We believe this is a great opportunity if you have a site that would qualify. For information, contact Derek Namanny at 712-336-3782 Ext. 3 or you can contact Bill Maas or Terry Wilts. This is an excellent reason to become a member of EOLIC!


EOLIC and the Blue Water Garden Club continue to help the City of Spirit Lake maintain the demonstration ‘rain garden’ in Memorial Park. The plants are flourishing and the system is functioning very well, holding a huge amount of rain run-off and allowing it to slowly soak into the ground resulting in less debris and silt into East Lake.


Last year EOLIC applied for and received a grant for a study in East Okoboji Beach of storm water run-off before, during, and after construction of paved roads in the area. Low Impact Development practices (rain gardens and bioswales) are being installed this summer instead of a traditional storm sewer system. This is the second year of a three year study that was requested by the DNR and is being watched state wide for proof that Low Impact Development Practices are effective and worth the cost.


EOLIC is working to expand awareness of Aquatic Invasive Species (AIS) to prevent their spread into the Iowa Great Lakes. This year we paid for a new printing of the IGL BOATERS MAP, East Okoboji Lake version. This map includes AIS information and is available at boat ramps and various boating related businesses and facilities in the region. Board members also volunteered to help set up a local Tourist Information Radio station. Tune to 1640 on the AM band to hear AIS information and local weather.

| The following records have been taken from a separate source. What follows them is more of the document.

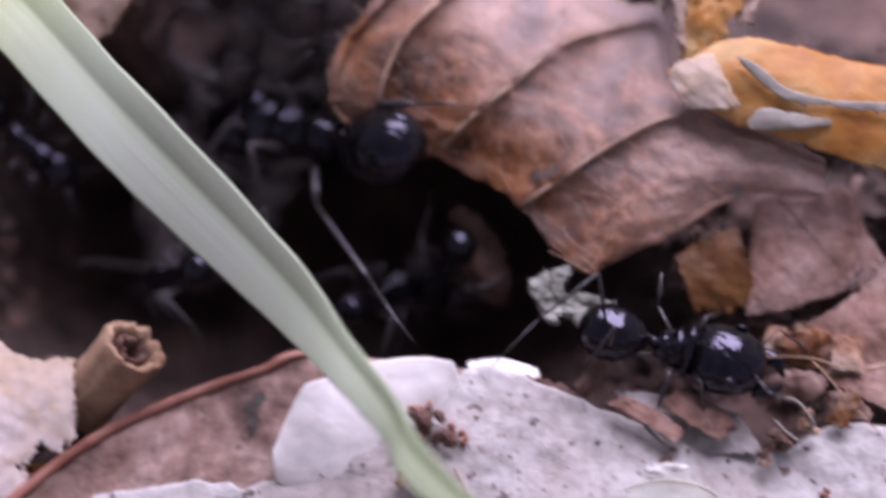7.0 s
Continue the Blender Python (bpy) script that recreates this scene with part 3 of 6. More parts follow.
def make_mauve_leaf():
    global mauve, mauve_sheet
    one = [(-1.6, -4.84, 3.0), (2.02, -4.37, 2.9), (4.24, -4.5, 2.9), (7.26, -3.31, 2.7), (9.68, -1.91, 2.3), (12.12, -0.39, 1.9), (14.99, -1.24, 2.1), (18.25, -2.51, 2.3), (22.32, -3.57, 2.4), (25.23, -2.43, 2.0), (29.91, -3.24, 2.2), (35.33, -4.63, 2.6)]
    two = [(-1.99, -16.02, 8.2), (1.77, -16.06, 8.2), (4.96, -16.1, 8.2), (7.78, -16.13, 8.2), (10.04, -16.16, 8.2), (12.3, -16.18, 8.2), (14.93, -16.21, 8.2), (17.95, -16.25, 8.2), (21.72, -16.29, 8.2), (24.36, -16.32, 8.2), (28.7, -16.37, 8.2), (34.74, -16.44, 8.2)]
    mauve, mauve_sheet = leaf("broad greyish mauve underside of a dead leaf with dark specks", one, two, MAUVE, 0.0, 0.35, 3.0, 21.0, 0.16, 0.5, 170, 90,
         veins=[([(0.9, 0.95), (0.85, 0.6), (0.8, 0.3)], 0.06), ([(0.2, 0.66), (0.13, 0.4), (0.1, 0.2)], 0.05), ([(0.36, 0.64), (0.45, 0.4), (0.42, 0.2)], 0.05)], vein_mat=RIM)


def make_midrib():
    bm = bmesh.new()
    o = mauve.matrix_world.inverted() @ TILT
    path = [(0.41, -12.53, 7.0), (2.66, -12.11, 6.7), (6.27, -11.61, 6.4), (10.13, -11.69, 6.4), (13.4, -11.44, 6.2), (16.12, -10.61, 5.9), (17.89, -10.11, 5.6)]
    net = [mauve_sheet.at(a / 90, b / 70) for a in range(10, 70) for b in range(20, 70)]
    pts = []
    for i in range(41):
        p = (o @ (spline(path, i / 40) * MM)) / MM
        p.z = min(net, key=lambda q: (q.x - p.x) ** 2 + (q.y - p.y) ** 2).z + 0.03
        pts.append(p)
    tube(bm, pts, [0.07 + 0.24 * smooth(14, 30, i) * smooth(41, 33, i) for i in range(41)], 8, 0.16, True)
    part("midrib", bm, MIDRIB, mauve, "flat orange-red midrib")


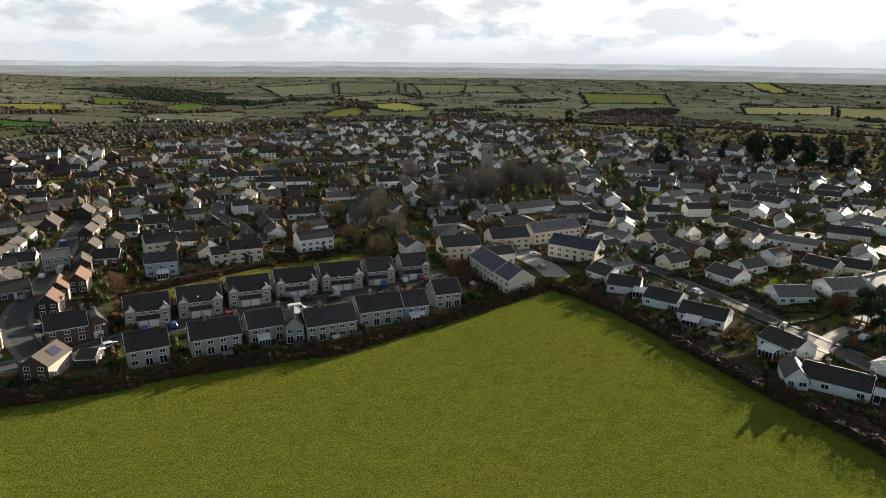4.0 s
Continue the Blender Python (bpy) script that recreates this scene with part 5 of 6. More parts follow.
for x, y, s in [(-167, 20, 1.1), (-178, 26, 1.15), (-193, 38, 1.15), (-186, 30, 0.9), (-202, 46, 1.0), (-220, 26, 0.95), (-206, 56, 0.95), (-196, 60, 0.8), (-188, 60, 0.8), (-183, 64, 0.75), (-178, 68, 0.75), (-174, 73, 0.8), (-170, 78, 0.75), (-183, 72, 0.8), (-192, 66, 0.9), (-168, 82, 0.6), (-200, 62, 0.9), (-178, 76, 0.7)]:
    grow("sallow", x, y, s * 1.25)
thicket = random.Random(31)
for i in range(230):
    t = thicket.random()
    ax, ay = (-205 - 30 * t, 55 + 40 * t) if i % 3 == 0 else ((-215 - 45 * t, 40 + 95 * t) if i % 3 == 1 else (-250 - 75 * t, 95 + 120 * t))
    x, y = ax + thicket.gauss(0, 7), ay + thicket.gauss(0, 7) - 3
    if clear_of(x, y, 6, 3) and not inside(x, y, PATCH) and not inside(x, y, VILLAGE) and math.hypot(x + 285, y - 185) > 22 and math.hypot(x + 262, y - 168) > 20:
        grow("sallow" if thicket.random() < 0.88 else "oak", x, y, thicket.uniform(0.65, 1.12))
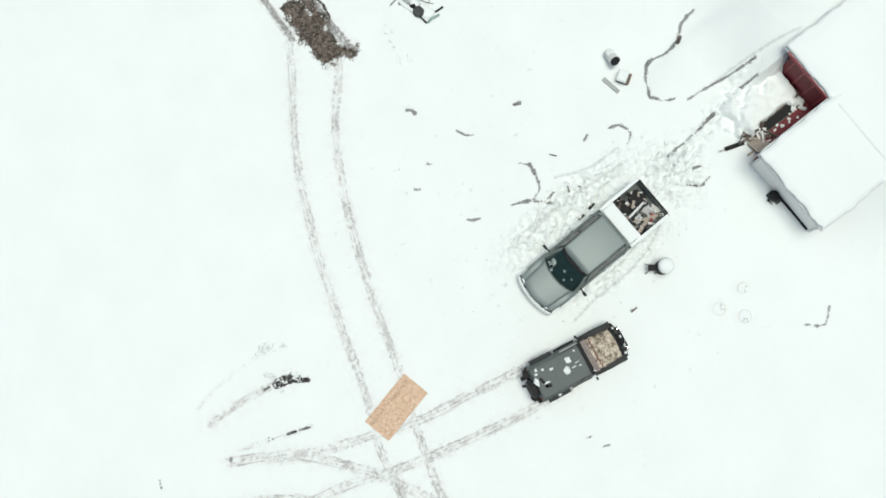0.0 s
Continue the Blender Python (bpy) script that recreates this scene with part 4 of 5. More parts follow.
    # patches of snow left on the top and the fenders
    for k, (x, y, rx, ry, z) in enumerate(((0.05, -0.50, 0.17, 0.14, 1.69), (-0.30, -0.28, 0.15, 0.14, 1.69), (0.05, -0.18, 0.03, 0.10, 1.695), (-0.28, -1.0, 0.06, 0.09, 1.69),
                                           (0.10, -1.42, 0.05, 0.14, 1.68), (-0.42, -1.30, 0.05, 0.06, 1.64), (0.55, 0.42, 0.07, 0.06, 1.66), (-0.5, 0.1, 0.04, 0.06, 1.655),
                                           (0.1, 0.05, 0.04, 0.05, 1.70), (-0.06, -0.02, 0.02, 0.13, 1.675), (-0.50, -1.55, 0.08, 0.07, 1.62), (-0.36, -1.62, 0.06, 0.10, 1.63), (0.30, 2.10, 0.09, 0.06, 0.80), (-0.1, 2.08, 0.08, 0.05, 0.79), (0.78, -1.1, 0.06, 0.07, 0.95), (0.55, 1.95, 0.07, 0.06, 0.88), (-0.52, 1.98, 0.06, 0.05, 0.70))):
        part("snow_patch", blob((rx, ry, 0.05), k + 1, 0.8, 4, 9, (x, y, z + 0.012)), SNOW, j, "patch of old snow", smooth=True)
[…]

EOLIC has for several years been advocating new state rules that would protect Iowa’s waters from pollution and stem the trend of declining water quality in Iowa’s lakes and streams. This spring these rules were approved by the Iowa legislators. EOLIC participated by attending public hearings, writing letters of comment, encouraging legislators, and supporting the Iowa Environmental Council as they worked with the DNR to write acceptable rules.